My experience as a performer in choirs is minimal. I love writing for voices, but as I said in an earlier post, people have criticized my choral writing as being too instrumental. After studying many choral pieces, I have taken this to mean that the voices are too independent. I have always taken care with setting up pitches for the entrances of the voices and to use good voice leading. I was especially conscious of that in this piece. A choral director friend also pointed out that certain vowel sounds are hard to sing in the high register, so I was also conscious of this. I hope I created a singable piece. It is probably college level more than high school, although I suppose there are high school choirs that could do this piece. I invite those of you with more choral experience than myself to let me know whether I have created a singable piece.

I am looking for a choir to premiere this. If anyone is interested, please let me know.

To see and hear what I have composed thus far, go to http://www.cooppress.net/walk_in_balance_and_beauty_blog.html

Dr. B

Saturday, October 18, 2008

Walk In Balance and Beauty Part 3 and other thoughts

This past week I worked on the third Native American saying which is an Indian Blessing:

Let us walk softly on the Earth
with all living beings great and small
remembering as we go, that one Great Spirit
kind and wise created all.

My goal in this section was to create a prayer-like mood. The last note of the flute interlude sets up the a minor tonality for the voices at measure 57. It does not stay in a minor long as by measure 58, it is already moving to f minor which is the tonality that dominates this section. The texture is primarily harmophonic in the a cappella choir with only a few uses of percussion for color and rhythmic fill. At Measure 65, the flute enters with an obligatto while the choir becomes imitative for four measures before returning to a harmophonic style.

After I completed this section, I reviewed what I have composed thus far. My impression was that I needed some more variation, not so much in notes and texture, but in tempo and dynamics. This section is slightly faster than the previous section and crescendos and diminuendos were added. Sometimes I wait until I have all the notes written before adding much dynamics to give the piece its final shape. But in this instance, the shape is integral to my setting of the text.

Also during this week, we at Co-op Press reviewed our grant programs as the recession has created some challenges for us to continue these programs the way they were. We were able to come up with solutions that enable us to keep these programs going. If you are a performer and are interested in having a composition written for you, then I encourage you to look at what we have to offer.

From Nov. 2-6, I'll be in Grand Junction, CO at Mesa State College for a premiere of my Regal Variations for Flute and Clarinet by the Ballif Duo and to teach a 3 day composition seminar.
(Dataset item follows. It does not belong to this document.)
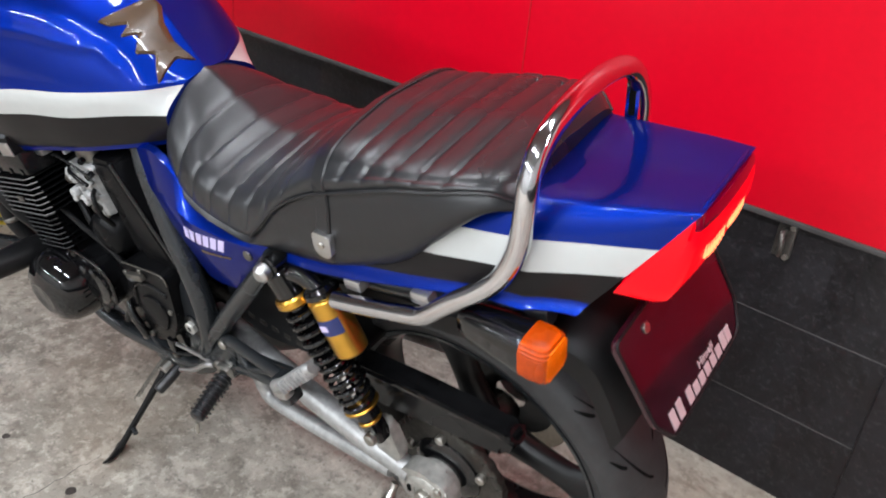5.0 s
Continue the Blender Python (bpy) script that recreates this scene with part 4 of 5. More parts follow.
for t0, t1, w, off, m in ((0.36, 0.58, 0.0075, -0.012, MIRRORRED), (0.2, 0.36, 0.004, -0.015, MIRRORRED), (0.3, 0.56, 0.0016, 0.0075, MIRRORRED), (0.04, 0.26, 0.009, 0.003, GREYPRINT), (0.32, 0.6, 0.0016, 0.0, GREYPRINT),
                          (0.565, 0.6, 0.0105, -0.009, GREYPRINT), (0.6, 0.69, 0.0018, -0.019, GREYPRINT), (0.6, 0.69, 0.0015, -0.008, GREYPRINT), (0.675, 0.695, 0.006, -0.0135, GREYPRINT), (0.57, 0.68, 0.0013, 0.0045, GREYPRINT)):
    for sg in (-1, 1):
        b = bmesh.new()
        q = []
        for t in np.linspace(t0, t1, 5):
            k = np.interp(t, (0, 0.03, 0.15, 0.4, 0.7, 0.92, 1), (0.01, 0.016, 0.02, 0.02, 0.016, 0.011, 0.005)) + (0.0012 if m is MIRRORRED else 0.002)
            ww = np.interp(t, (0, 0.15, 0.4, 0.7, 0.92, 1), (0.02, 0.037, 0.037, 0.028, 0.014, 0.005))
            lo, hi = max(-0.8 * ww, off - w), min(0.55 * ww, off + w)
            q.append([b.verts.new(root.lerp(tip, float(t)) + sd * u + nm * (sg * k * math.sqrt(max(0.1, 1 - (u / (ww * (0.7 if u > 0 else 1.0))) ** 2)))) for u in np.linspace(lo, hi, 5)])
        for r0, r1 in zip(q, q[1:]):
            for j in range(4):
                b.faces.new((r0[j], r0[j + 1], r1[j + 1], r1[j]))
        part("graphic", b, m, mirror, xf=STEER)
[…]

I am looking forward to the experience.

To see and hear what I have composed thus far, go to http://www.cooppress.net/walk_in_balance_and_beauty_blog.html

Dr. B

Thursday, October 9, 2008

Walk In Balance and Beauty Part 2

Measure 30 begins my setting of words of wisdom from Crowfoot, Blackfoot. The words are:

What is life?
It is the flash of a firefly in the night.
It is the breath of a buffalo in the wintertime.
It is the little shadow which runs across the grass and loses itself in the sunset.

My goal is to make this section sound ethereal in contrast to the more bold opening. At measure 30, I use pyramids to ask the question "What is life?" The entrances are pianissimo and there are some major second clusters in the first entrance that expand to thirds in the second entrance. The second entrance occurs on beat two instead of beat one like the first entrance therefore shortening the rhythm. I feel these are subtle variations that enhance the listening experience. I originally used ties on the repeated pitches so that each part sang one word, but changed it so that each part is doing the same words to help the text come through clearer. In measures 34 and 35, the pyramids are in a different pattern than the rising pyramids preceding it. You might observe that I vary the texture a lot in this section from one part up to four parts, from unison to harmony, and from homophonic to imitative. I also have sharp changes in dynamics. All this adds to the ethereal quality.

The percussion add color and fill in rhythmic dead spots. The flute does some word painting like being a firefly in measures 36 and 38. It also has a short interlude between measures 41 and 45. At measure 46, the choir has a short imitative section and then repeats the phrase "runs across the grass" with some lush harmony. I noticed when I typed the poem here that I omitted the word "little" in my setting. I tried to put it back in but I like what I wrote too much to change it and I think the meaning of the text is there without the word. I guess I am exerting my artistic license. In measures 54-57, the flute expands upon the syncopated idea in measure 53 to play an interlude that leads to the 3rd saying. The setting of the next section will be prayer-like.

To see and hear what I have composed thus far, go to http://www.cooppress.net/walk_in_balance_and_beauty_blog.html

Dr. B

Friday, October 3, 2008

Walk In Balance and Beauty Part 1

I have completed setting the first Native American saying and I am ready to move on to the second saying. I will begin my discussion at measure 14. The setting of the text here is like sung speech. I fill the silences between the text first with tom-toms then with a flute motif added. The flute motif varies each time as I try to recap the previous harmony while setting up the new harmony using the five note arpeggiated idea. At measure 20, the voices become more lyrical as they sing the title line. I repeat the first phrase three times leading to a F climax. The harmony is interesting in this section. It starts out triadic with moving parts in the inner voices and as it reaches toward the climax, the harmony is in fourths. This produces both a rich sound and an openness that suggests nature. After the climax, the harmony becomes more triadic. I was very careful with voice leading in this section as it is not clearly in one tonality. The tom-toms and rattle add color and keep the section moving forward. At measure 26, the flute and percussion both recapitulate part of the introduction and also transitions to the more ethereal setting of the second saying. Since the choir ended in Bb minor, returning the flute to the G minor tonality was a little too abrupt. I solved that problem by turning the G double dotted quarter note into a appogiatura G quarter note that resolves to F. This ideas is used again in measure 29 to help set up the new tonal center when the choir enters at measure 30.